As someone currently teaching as a part-time Pilates instructor, I see this regularly in the studio. Many of my clients come in with rounded shoulders, forward heads, tight hips, or lower backs that compensate in subtle ways. These imbalances are far from random. They often reflect long hours at a desk, time spent on screens, and routines built around sitting. The body, in these cases, is responding to the conditions it is placed in.

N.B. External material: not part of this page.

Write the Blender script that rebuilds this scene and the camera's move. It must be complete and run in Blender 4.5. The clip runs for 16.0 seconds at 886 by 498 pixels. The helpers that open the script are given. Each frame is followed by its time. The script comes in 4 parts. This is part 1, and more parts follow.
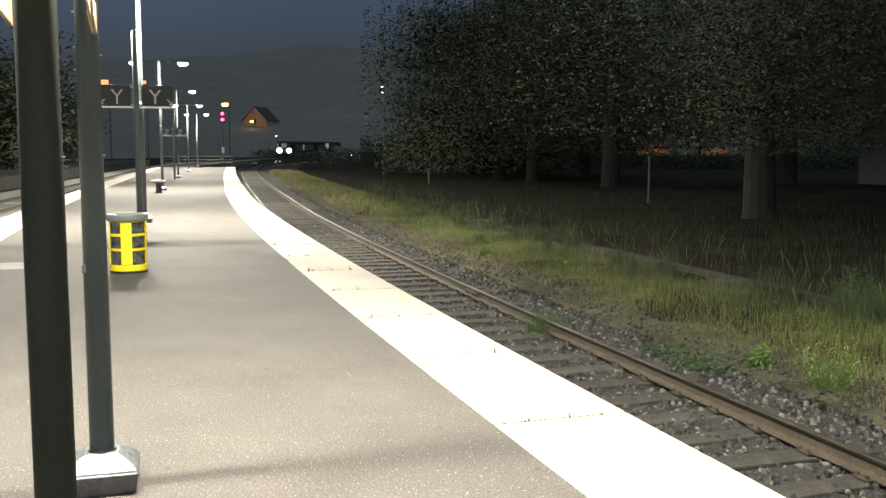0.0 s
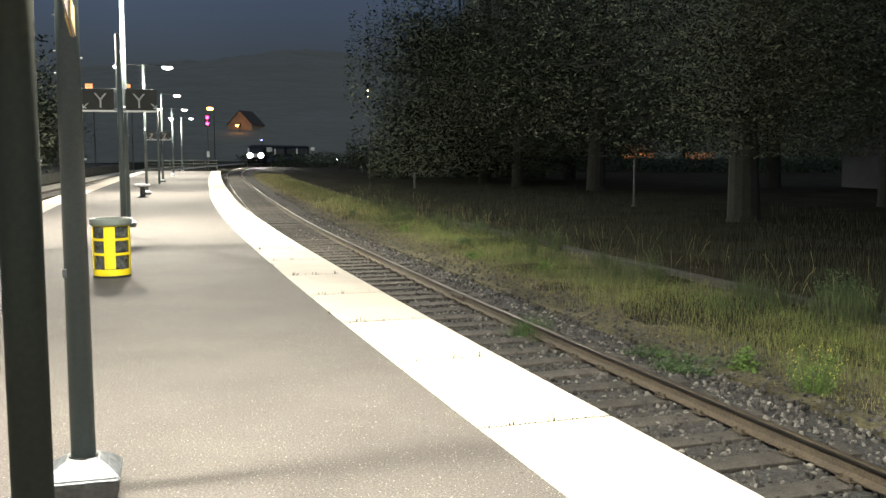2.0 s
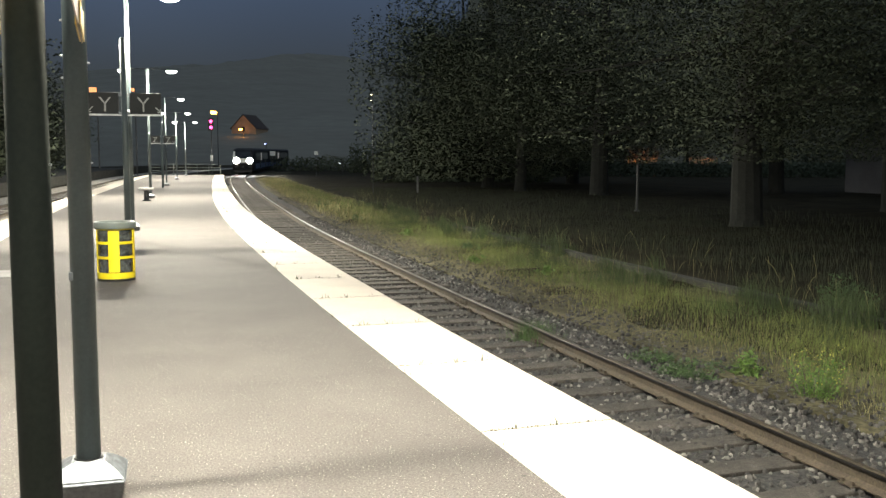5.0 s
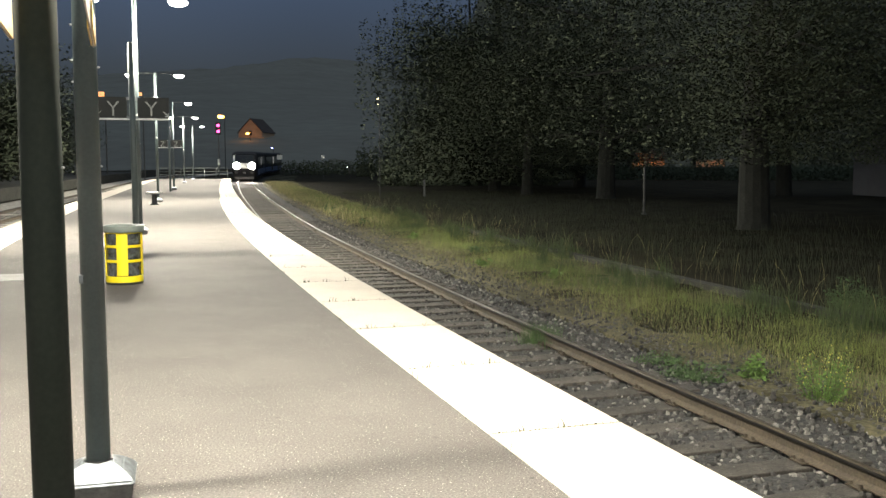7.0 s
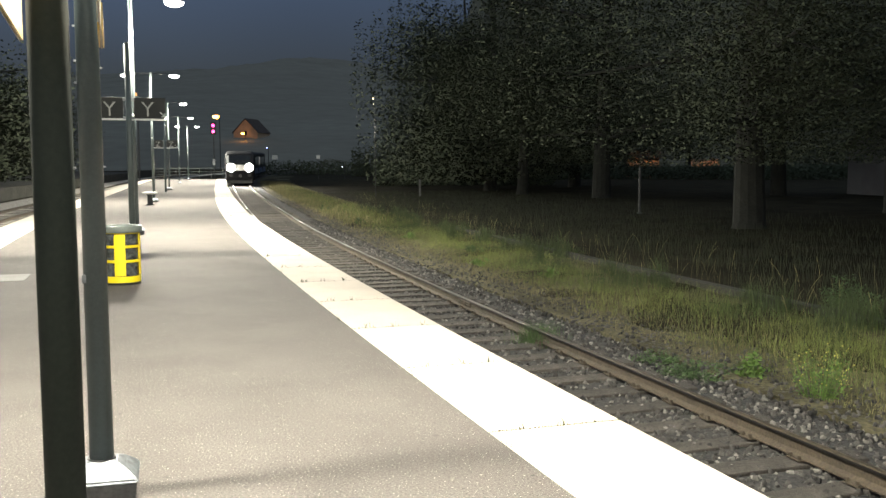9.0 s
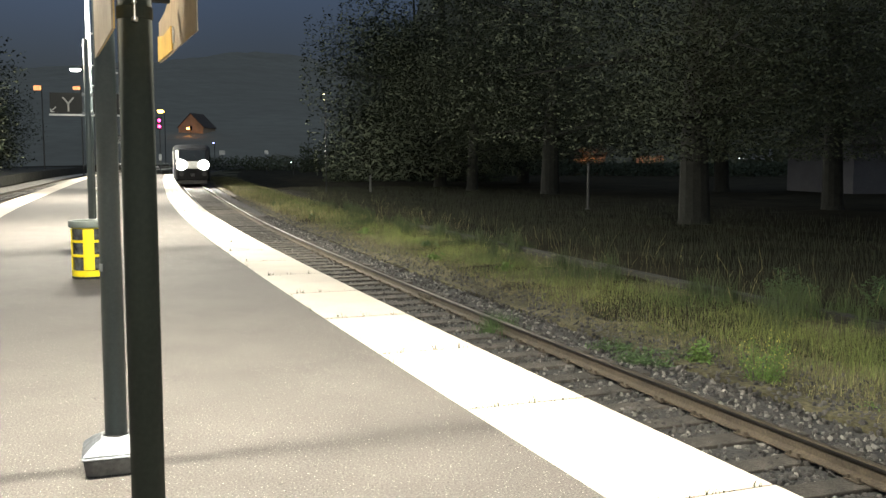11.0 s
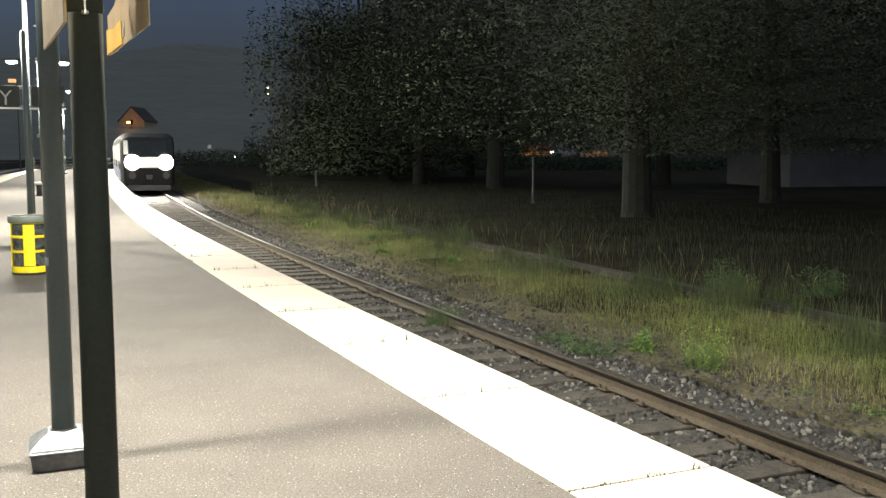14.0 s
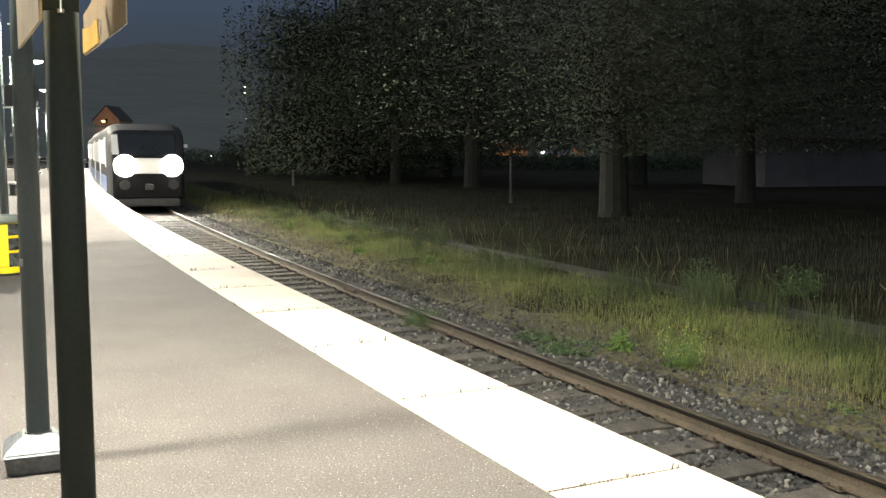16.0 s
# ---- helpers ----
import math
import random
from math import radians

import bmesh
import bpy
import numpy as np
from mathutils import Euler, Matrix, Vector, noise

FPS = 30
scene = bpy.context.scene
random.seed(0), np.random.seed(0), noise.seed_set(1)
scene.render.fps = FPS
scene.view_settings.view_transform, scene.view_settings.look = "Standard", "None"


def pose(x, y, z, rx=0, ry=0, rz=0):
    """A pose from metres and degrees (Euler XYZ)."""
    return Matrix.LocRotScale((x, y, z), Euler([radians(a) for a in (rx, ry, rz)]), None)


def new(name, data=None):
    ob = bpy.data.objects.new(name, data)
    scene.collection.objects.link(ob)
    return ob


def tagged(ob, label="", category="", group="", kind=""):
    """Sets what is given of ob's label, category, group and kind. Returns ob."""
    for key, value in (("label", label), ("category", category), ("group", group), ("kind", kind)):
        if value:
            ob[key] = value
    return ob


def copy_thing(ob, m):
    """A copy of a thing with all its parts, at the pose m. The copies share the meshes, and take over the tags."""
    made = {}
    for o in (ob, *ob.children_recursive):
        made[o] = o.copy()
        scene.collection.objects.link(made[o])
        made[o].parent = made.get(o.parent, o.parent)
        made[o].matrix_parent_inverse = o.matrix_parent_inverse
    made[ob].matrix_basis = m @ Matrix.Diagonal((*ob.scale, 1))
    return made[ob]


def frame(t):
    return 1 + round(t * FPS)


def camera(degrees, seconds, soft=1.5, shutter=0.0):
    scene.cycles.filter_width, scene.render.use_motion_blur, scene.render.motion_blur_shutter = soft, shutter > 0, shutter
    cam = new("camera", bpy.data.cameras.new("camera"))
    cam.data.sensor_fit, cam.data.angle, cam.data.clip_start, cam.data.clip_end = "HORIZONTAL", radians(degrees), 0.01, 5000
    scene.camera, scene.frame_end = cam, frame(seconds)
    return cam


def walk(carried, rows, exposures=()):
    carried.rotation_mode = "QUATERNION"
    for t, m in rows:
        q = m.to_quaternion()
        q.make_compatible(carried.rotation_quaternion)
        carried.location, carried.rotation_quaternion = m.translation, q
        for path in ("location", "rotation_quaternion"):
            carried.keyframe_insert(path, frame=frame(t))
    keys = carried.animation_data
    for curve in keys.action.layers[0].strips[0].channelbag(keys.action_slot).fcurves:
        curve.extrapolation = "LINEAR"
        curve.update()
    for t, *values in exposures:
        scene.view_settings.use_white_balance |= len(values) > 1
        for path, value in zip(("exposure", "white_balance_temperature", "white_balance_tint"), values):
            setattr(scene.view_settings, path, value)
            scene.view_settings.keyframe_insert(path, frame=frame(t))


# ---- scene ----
cam = camera(50.0, 16.0)
PATH = [
    (0.0, pose(-0.007, -0.000, 1.598, 84.13, 0.01, 0.00)),
    (0.5, pose(-0.003, 0.007, 1.600, 84.20, 0.07, -0.28)),
    (1.0, pose(0.002, 0.010, 1.596, 84.27, 0.05, -0.50)),
    (1.5, pose(0.002, 0.000, 1.597, 84.34, 0.03, -0.71)),
    (2.0, pose(0.005, 0.007, 1.597, 84.36, 0.06, -0.85)),
    (2.5, pose(0.011, 0.000, 1.600, 84.38, 0.04, -0.89)),
    (3.0, pose(0.008, -0.016, 1.598, 84.45, -0.04, -0.86)),
    (3.5, pose(0.008, -0.008, 1.599, 84.48, 0.01, -0.78)),
    (4.0, pose(0.007, -0.012, 1.599, 84.53, -0.01, -0.74)),
    (6.5, pose(-0.002, -0.035, 1.596, 84.75, -0.00, -0.40)),
    (7.0, pose(-0.002, -0.038, 1.595, 84.83, 0.04, -0.26)),
    (7.5, pose(-0.006, -0.039, 1.592, 84.89, 0.03, -0.19)),
    (8.0, pose(-0.017, -0.032, 1.591, 84.89, -0.01, -0.16)),
    (8.5, pose(-0.013, -0.028, 1.592, 84.87, 0.07, -0.18)),
    (11.0, pose(-0.250, -0.526, 1.609, 84.57, -0.05, -3.71)),
    (11.5, pose(-0.278, -0.564, 1.605, 84.55, -0.04, -4.24)),
    (12.0, pose(-0.263, -0.570, 1.606, 84.44, -0.02, -5.22)),
    (12.5, pose(-0.259, -0.584, 1.605, 84.34, -0.05, -5.82)),
    (13.0, pose(-0.257, -0.586, 1.600, 84.31, -0.01, -6.25)),
    (13.5, pose(-0.259, -0.597, 1.604, 84.25, -0.04, -6.62)),
    (14.0, pose(-0.264, -0.605, 1.603, 84.23, -0.02, -6.97)),
    (14.5, pose(-0.266, -0.608, 1.603, 84.19, -0.07, -7.28)),
    (15.0, pose(-0.265, -0.602, 1.603, 84.16, -0.06, -7.65)),
    (15.5, pose(-0.262, -0.594, 1.604, 84.17, -0.07, -8.01)),
    (16.0, pose(-0.272, -0.591, 1.607, 84.21, -0.10, -8.32)),
]
walk(cam, PATH)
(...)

Anthropologists have long argued that the body is not separate from society. It reflects the conditions in which people live and work. If this is the case, then the contemporary Filipino body - slightly hunched, always alert, frequently fatigued - tells a story about the kinds of lives we are living. We are a population deeply embedded in digital life. We work through screens, communicate through messaging apps, consume entertainment through short videos, and manage relationships through notifications. For many, the phone is the first object we touch in the morning and the last one put down at night.
This is not simply a matter of habit. It is also shaped by broader conditions. Long commutes push people to stay connected through their phones while in transit. Precarious work and gig economies demand constant responsiveness. Students attend classes online while managing unstable internet connections. Workers bring their tasks home, answering messages long after official hours. The body adapts.

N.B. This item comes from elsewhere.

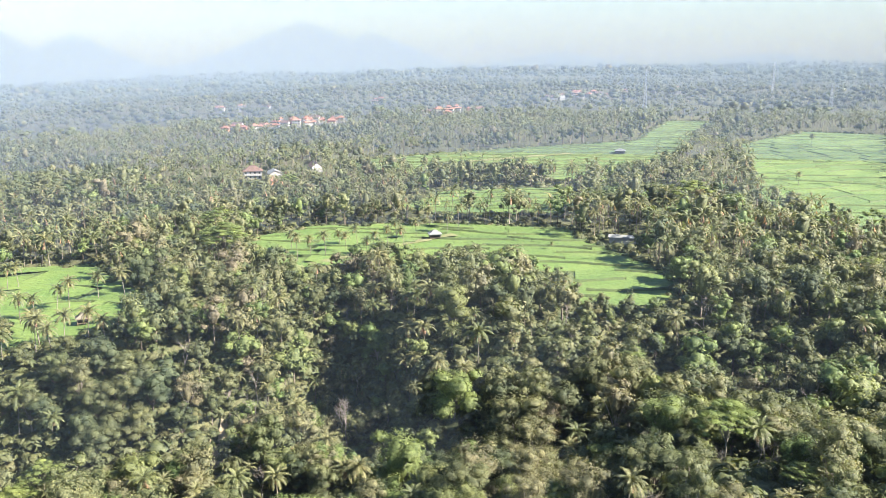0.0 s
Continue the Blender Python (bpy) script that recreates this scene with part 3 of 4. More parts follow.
# trees known by where their crowns stand: kind, x, y and height of the crown's middle above the datum
CROWNS = [("palm", -104.6, 64.3, -17), ("palm", -121, 78.6, -10), ("palm", -113, 90.7, -10), ("palm", -38.9, 79.2, -9), ("palm", -217.7, 121.7, -18), ("palm", -198, 171, -16), ("palm", -170, 170.6, -20), ("palm", -176, 164, -23),
          ("palm", -122, 232, -2), ("palm", -65, 206, -19), ("palm", -38, 185, -13), ("palm", 37.7, 229, -12), ("palm", 11, 257, 9.5), ("palm", 21.6, 257, 5), ("palm", -5.6, 262.8, 7), ("palm", -8.4, 259, 0), ("palm", 3, 262, 7), ("palm", 16, 264, 9),
          ("palm", 28, 262, 8), ("palm", -2, 252, -1), ("palm", 6, 249, 0), ("palm", -12, 268, 6), ("palm", 33, 266, 9), ("palm", 39, 168, 2), ("palm", -18, 153, -9), ("palm", -31, 168, -12), ("palm", -25, 161, -11), ("palm", 72, 178, 12), ("palm", 66, 150, 8),
          ("bare", -30, 250, -19), ("bare", -88.5, 98, -11), ("bare", -84, 113, -12), ("bare", -47, 108, -11), ("bare", -45, 124, -14), ("bare", -52.8, 131, -12), ("bare", 29, 166, -3), ("bare", 41, 160, 6), ("bare", 36, 158, 4),
          ("umbrella", -95, 121, -6), ("umbrella", -75.5, 171, -8), ("umbrella", -84, 160, -9), ("umbrella", -66, 156, -8), ("umbrella", 64.4, 183, 14), ("umbrella", -97, 51, -15), ("umbrella", -108, 55, -16),
          ("olive", 54.3, 236.8, -3), ("olive", 48.7, 154, 10), ("olive", 56, 150, 9), ("olive", 40.4, 260, 2), ("olive", 36, 254, -2), ("olive", 45, 255, -2), ("olive", 20.8, 235, -7), ("olive", 26, 240, -5), ("olive", 27, 228, -13), ("olive", -60, 303, 6), ("olive", -63, 150, -13), ("olive", -57, 156, -14), ("olive", -50, 150, -15),
          ("olive", -50, 70, -14), ("bright", 3.5, 243, -6), ("bright", 5.8, 173.8, -5), ("bright", -33, 73, -13), ("bright", -12, 215, -15), ("dark", -77, 238.6, -14), ("dark", -96, 95, -8), ("dark", -63, 53, -18), ("dark", -70, 57, -17), ("dark", -56, 65, -15), ("dark", 12, 166, -8), ("yellow", -25, 105, -13), ("sugar", -66, 112, -20), ("sugar", -58, 114, -20), ("sugar", -50, 118, -20)]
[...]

“Tech neck,” then, is not just about looking down on screens. It is about the accumulation of small adjustments made to meet the demands of everyday life. The forward head posture, the tight shoulders, the shallow breathing - these are not just individual postural problems. They are embodied responses to systems that ask us to be constantly available, constantly engaged.
In a previous column, I wrote about smartwatches and the ways they turn the body into data: tracking steps, sleep, and heart rate in the name of health. That essay asked what it means to measure ourselves so closely. This one comes from a different place: not how we track the body, but how the body quietly carries the effects of the lives we lead.

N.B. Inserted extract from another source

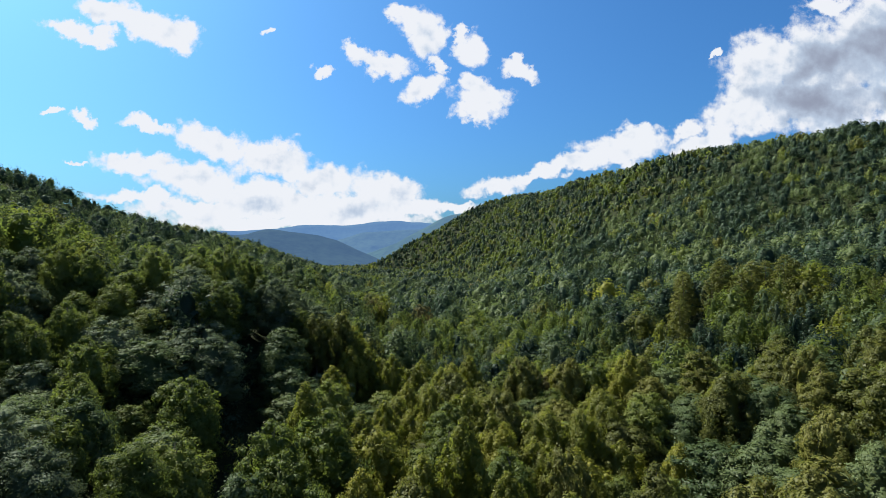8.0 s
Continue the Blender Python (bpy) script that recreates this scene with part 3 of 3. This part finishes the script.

Not everything shows up on a screen. A step count does not register the stiffness from hours of sitting. A sleep score cannot fully capture the kind of exhaustion that comes from being always “on.” Even posture itself is rarely tracked, except when pain becomes too difficult to ignore. And yet posture tells us something important. It offers a way of reading the contemporary landscape. It shows how power operates not only through institutions or policies, but through the ordinary routines of everyday life. The expectation to respond quickly, to stay connected, to keep working, albeit not always explicitly stated, but are deeply felt. Over time, they mold the body.
To notice our posture, then, is to notice something about how and what kind of life we are living. This does not mean rejecting technology altogether. For many Filipinos, digital tools make life more manageable. They allow connection across distance, access to information, and opportunities that would otherwise be unavailable. The issue is not technology itself, but the conditions under which we use it.
Perhaps what is needed is not a perfect posture, but a different kind of awareness. One that allows us to pause and notice how we are sitting, to recognize when and where the body is holding tension, to understand that fatigue is not always a personal failure, but sometimes a reflection of larger demands.
The body, after all, is not just something we carry. It is where our daily lives accumulate.